◆ **Your objective**
Your output is the lines from the first one to the one containing "return t * t * (3 - 2 * t)", repeated exactly, with images left out.

◆ **Information supplied**
--- Begin ---
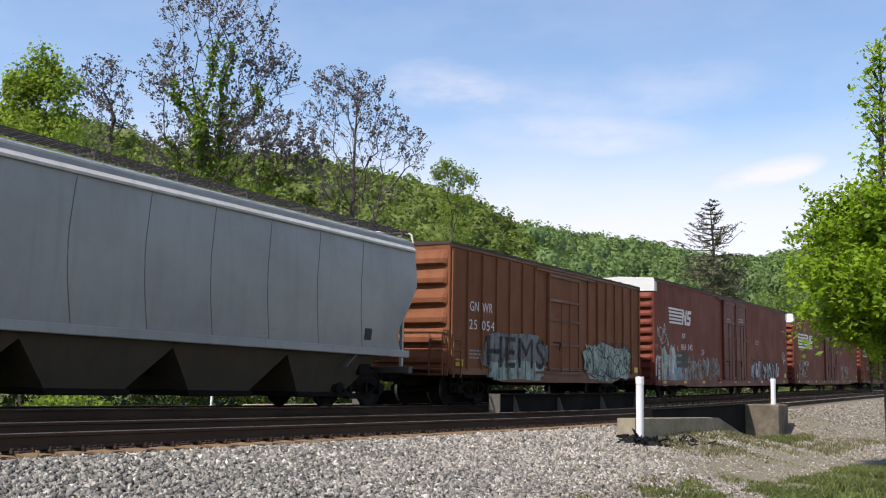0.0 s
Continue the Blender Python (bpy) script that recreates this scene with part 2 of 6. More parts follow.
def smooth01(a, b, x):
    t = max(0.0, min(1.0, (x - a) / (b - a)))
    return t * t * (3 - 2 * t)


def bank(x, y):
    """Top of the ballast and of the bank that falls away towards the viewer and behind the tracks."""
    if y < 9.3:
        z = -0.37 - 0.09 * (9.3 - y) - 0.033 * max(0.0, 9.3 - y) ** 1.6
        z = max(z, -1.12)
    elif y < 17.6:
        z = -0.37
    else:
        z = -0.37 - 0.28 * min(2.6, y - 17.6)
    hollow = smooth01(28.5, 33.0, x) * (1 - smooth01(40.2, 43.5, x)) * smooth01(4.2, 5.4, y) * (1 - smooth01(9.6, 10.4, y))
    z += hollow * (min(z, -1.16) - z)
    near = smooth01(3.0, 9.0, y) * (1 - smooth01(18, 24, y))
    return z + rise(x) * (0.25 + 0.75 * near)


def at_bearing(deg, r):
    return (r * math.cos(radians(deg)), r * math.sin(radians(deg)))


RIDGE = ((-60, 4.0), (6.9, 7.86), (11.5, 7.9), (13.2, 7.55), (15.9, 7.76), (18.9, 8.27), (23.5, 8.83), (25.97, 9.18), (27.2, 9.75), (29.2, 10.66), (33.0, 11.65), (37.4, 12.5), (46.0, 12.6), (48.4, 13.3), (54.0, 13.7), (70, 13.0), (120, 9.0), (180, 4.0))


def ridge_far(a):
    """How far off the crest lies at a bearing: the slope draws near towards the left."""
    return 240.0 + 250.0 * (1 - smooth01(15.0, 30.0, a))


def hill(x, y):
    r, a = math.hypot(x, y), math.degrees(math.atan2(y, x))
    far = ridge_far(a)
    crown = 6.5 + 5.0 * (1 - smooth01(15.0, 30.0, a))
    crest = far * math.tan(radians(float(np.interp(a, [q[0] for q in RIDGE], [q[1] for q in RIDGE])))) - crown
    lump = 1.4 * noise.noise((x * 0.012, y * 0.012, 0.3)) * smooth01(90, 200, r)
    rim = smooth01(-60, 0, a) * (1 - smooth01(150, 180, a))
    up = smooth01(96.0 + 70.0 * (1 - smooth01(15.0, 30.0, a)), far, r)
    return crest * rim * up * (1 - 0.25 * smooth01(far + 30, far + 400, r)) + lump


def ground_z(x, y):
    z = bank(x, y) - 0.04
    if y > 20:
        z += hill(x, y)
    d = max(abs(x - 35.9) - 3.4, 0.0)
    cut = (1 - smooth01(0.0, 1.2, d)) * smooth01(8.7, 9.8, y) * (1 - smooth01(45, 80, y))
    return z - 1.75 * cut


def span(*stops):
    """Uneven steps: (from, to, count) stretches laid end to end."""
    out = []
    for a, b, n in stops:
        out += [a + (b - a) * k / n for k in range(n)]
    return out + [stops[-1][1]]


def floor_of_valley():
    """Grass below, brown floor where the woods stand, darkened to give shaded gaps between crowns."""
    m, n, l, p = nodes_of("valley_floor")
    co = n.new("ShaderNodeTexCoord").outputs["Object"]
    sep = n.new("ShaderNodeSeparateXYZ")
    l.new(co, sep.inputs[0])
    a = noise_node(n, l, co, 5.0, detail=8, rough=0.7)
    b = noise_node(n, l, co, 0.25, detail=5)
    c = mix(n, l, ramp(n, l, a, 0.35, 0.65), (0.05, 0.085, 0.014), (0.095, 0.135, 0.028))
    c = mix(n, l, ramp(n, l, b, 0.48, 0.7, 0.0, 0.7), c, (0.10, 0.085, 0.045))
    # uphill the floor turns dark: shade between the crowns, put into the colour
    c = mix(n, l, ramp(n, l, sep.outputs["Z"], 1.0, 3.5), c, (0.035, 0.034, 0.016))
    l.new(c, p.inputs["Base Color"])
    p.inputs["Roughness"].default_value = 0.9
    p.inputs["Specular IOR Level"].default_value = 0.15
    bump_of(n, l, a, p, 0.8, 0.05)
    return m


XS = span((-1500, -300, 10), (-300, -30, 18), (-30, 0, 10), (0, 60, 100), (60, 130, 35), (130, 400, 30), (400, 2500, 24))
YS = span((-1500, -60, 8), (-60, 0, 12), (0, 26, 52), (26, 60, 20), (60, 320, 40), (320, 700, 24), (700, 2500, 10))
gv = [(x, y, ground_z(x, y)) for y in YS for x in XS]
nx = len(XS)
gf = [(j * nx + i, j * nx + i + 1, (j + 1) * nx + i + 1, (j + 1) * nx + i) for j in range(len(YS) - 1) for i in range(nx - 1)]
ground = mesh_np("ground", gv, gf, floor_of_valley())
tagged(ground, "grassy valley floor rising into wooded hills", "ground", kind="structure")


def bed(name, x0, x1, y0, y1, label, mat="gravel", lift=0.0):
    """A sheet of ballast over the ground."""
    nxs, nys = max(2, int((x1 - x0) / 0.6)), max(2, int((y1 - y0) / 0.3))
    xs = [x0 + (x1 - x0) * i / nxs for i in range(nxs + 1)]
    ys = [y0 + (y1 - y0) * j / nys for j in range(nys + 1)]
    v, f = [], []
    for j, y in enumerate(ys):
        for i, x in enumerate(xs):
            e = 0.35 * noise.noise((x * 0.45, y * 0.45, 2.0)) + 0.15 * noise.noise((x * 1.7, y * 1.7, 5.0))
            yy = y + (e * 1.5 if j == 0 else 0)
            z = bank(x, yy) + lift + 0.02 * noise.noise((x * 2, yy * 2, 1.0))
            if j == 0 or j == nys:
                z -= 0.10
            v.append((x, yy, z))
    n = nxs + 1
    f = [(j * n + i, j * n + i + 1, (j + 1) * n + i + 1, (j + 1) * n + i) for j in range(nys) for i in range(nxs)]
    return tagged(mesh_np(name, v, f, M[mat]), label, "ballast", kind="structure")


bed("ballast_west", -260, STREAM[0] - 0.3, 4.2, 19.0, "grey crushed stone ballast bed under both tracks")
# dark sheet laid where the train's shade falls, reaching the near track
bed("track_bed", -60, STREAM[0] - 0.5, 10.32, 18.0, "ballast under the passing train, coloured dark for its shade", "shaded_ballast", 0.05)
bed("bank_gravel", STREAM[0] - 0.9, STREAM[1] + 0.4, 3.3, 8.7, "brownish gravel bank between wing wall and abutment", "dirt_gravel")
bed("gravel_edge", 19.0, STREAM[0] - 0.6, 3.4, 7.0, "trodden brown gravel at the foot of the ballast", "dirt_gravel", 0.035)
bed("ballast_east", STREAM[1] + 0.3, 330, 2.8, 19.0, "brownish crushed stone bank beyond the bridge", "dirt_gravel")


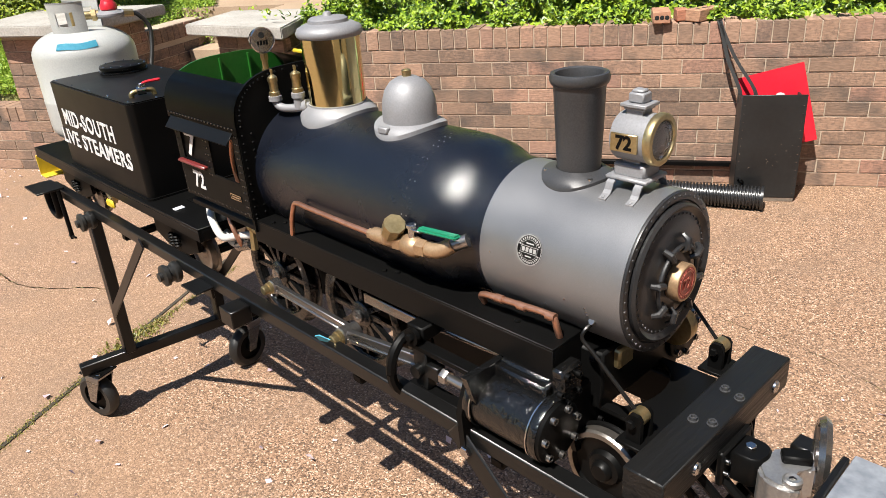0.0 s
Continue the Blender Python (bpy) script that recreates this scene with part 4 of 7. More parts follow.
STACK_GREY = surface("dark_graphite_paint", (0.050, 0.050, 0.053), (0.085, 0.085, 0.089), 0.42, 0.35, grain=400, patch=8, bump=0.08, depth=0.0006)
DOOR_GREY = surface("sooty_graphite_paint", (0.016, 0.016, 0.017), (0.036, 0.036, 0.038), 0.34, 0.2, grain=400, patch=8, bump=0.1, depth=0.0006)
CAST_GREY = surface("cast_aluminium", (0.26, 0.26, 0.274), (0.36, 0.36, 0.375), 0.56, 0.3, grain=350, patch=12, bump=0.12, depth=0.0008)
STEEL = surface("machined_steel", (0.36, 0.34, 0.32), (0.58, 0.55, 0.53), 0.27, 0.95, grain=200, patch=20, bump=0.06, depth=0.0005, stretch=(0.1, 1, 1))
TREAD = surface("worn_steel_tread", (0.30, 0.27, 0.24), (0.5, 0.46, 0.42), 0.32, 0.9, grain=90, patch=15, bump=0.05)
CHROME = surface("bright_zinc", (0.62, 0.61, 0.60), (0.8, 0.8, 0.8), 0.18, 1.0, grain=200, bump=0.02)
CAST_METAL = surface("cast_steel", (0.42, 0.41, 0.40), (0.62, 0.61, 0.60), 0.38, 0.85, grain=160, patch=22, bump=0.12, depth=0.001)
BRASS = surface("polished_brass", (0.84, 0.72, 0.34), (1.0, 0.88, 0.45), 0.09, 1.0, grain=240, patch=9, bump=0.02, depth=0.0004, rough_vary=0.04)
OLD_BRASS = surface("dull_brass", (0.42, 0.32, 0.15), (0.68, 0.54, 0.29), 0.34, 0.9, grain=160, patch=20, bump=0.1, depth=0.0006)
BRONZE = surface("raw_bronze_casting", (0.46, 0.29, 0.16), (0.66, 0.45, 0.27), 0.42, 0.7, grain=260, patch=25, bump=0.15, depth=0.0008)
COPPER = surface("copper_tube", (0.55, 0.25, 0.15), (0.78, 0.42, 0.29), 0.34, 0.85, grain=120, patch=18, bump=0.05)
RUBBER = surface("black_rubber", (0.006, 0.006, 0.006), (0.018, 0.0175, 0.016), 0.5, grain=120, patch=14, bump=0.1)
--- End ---
◆ **Task response**
0.0 s
Continue the Blender Python (bpy) script that recreates this scene with part 2 of 6. More parts follow.
def smooth01(a, b, x):
    t = max(0.0, min(1.0, (x - a) / (b - a)))
    return t * t * (3 - 2 * t)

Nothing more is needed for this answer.